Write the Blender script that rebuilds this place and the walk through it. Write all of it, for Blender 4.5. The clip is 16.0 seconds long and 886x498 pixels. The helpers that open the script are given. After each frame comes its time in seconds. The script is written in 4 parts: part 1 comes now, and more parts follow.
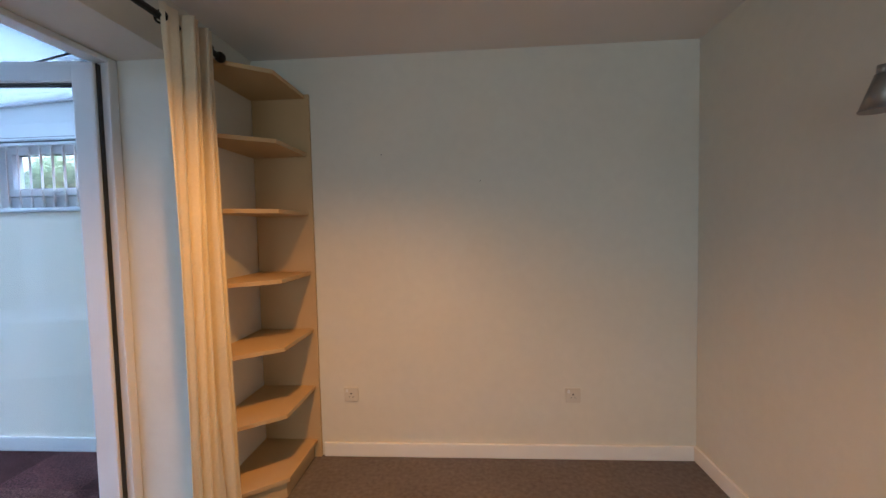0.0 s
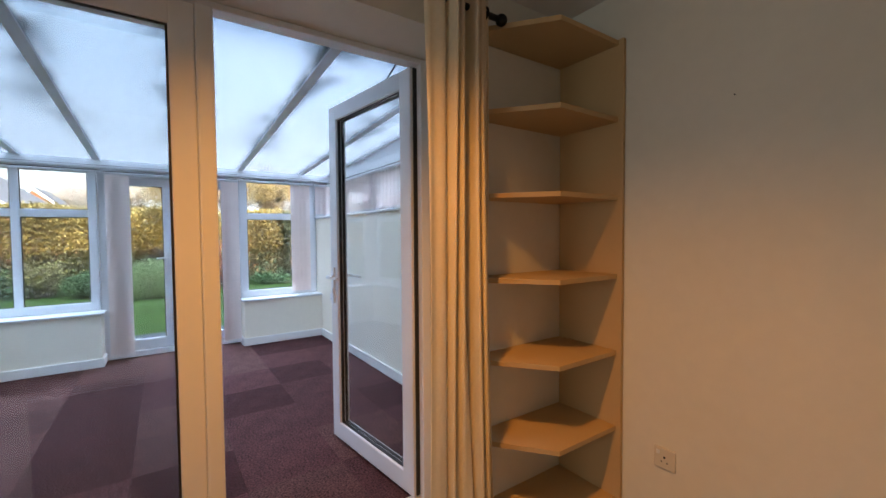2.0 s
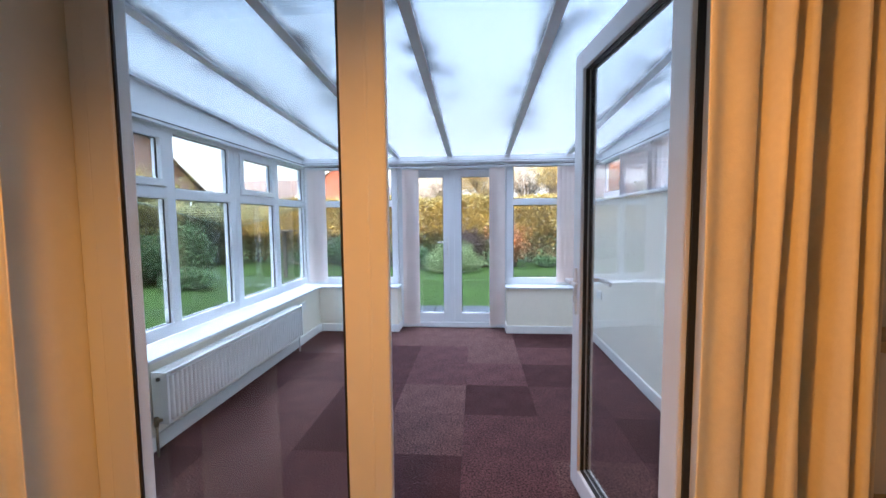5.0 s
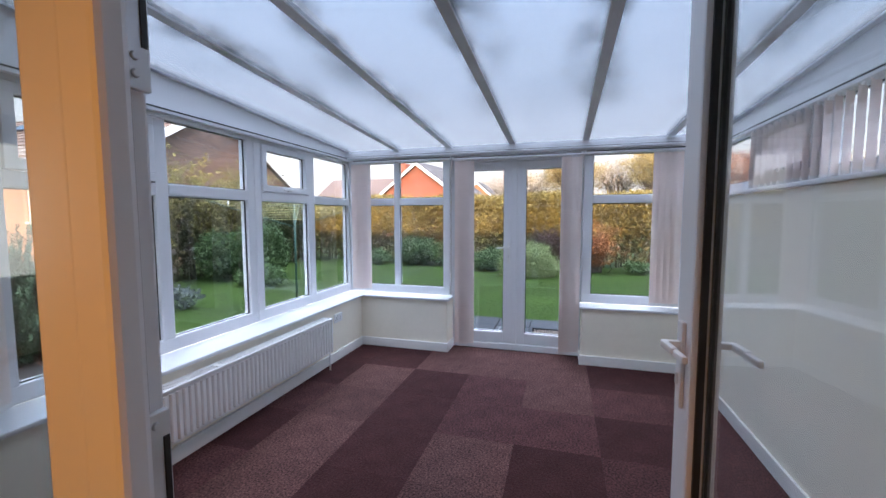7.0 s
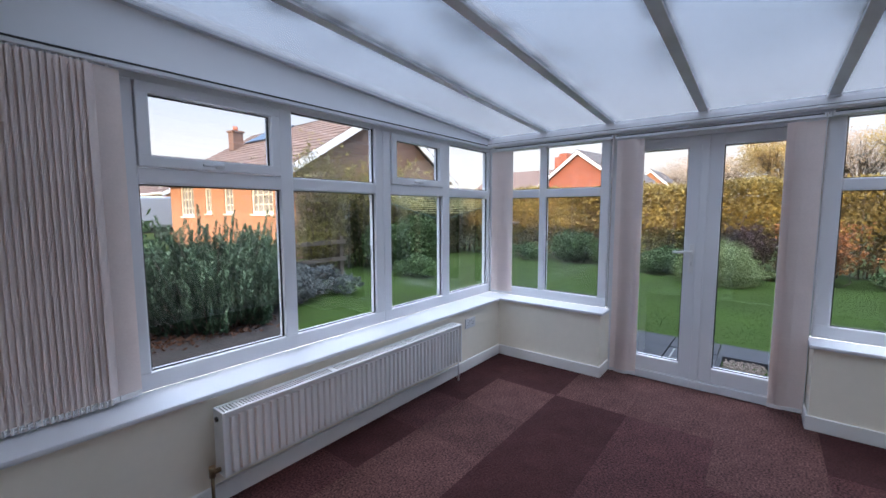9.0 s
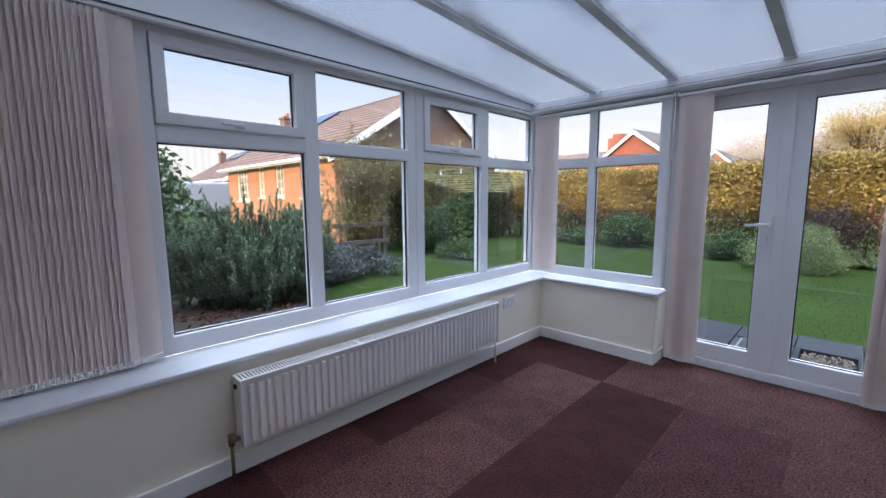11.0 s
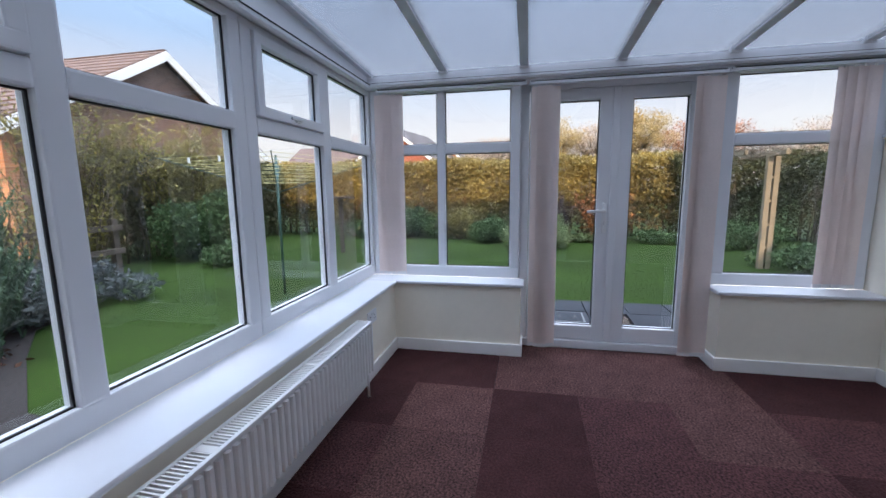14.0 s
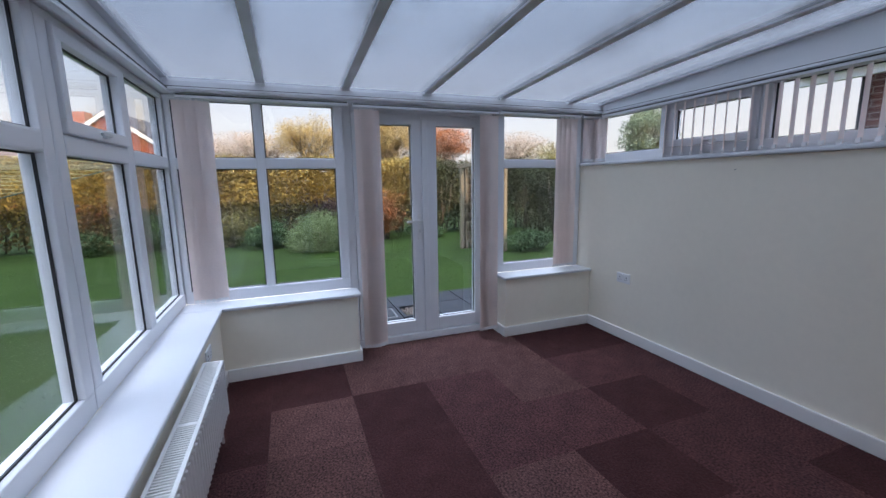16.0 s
::::::::::
■ Your objective: Repeat the material above in full and exactly, apart from the pictures.

■ Solution to the exercise:
Write the Blender script that rebuilds this place and the walk through it. Write all of it, for Blender 4.5. The clip is 16.0 seconds long and 886x498 pixels. The helpers that open the script are given. After each frame comes its time in seconds. The script is written in 4 parts: part 1 comes now, and more parts follow.
0.0 s
2.0 s
5.0 s
7.0 s
9.0 s
11.0 s
14.0 s
16.0 s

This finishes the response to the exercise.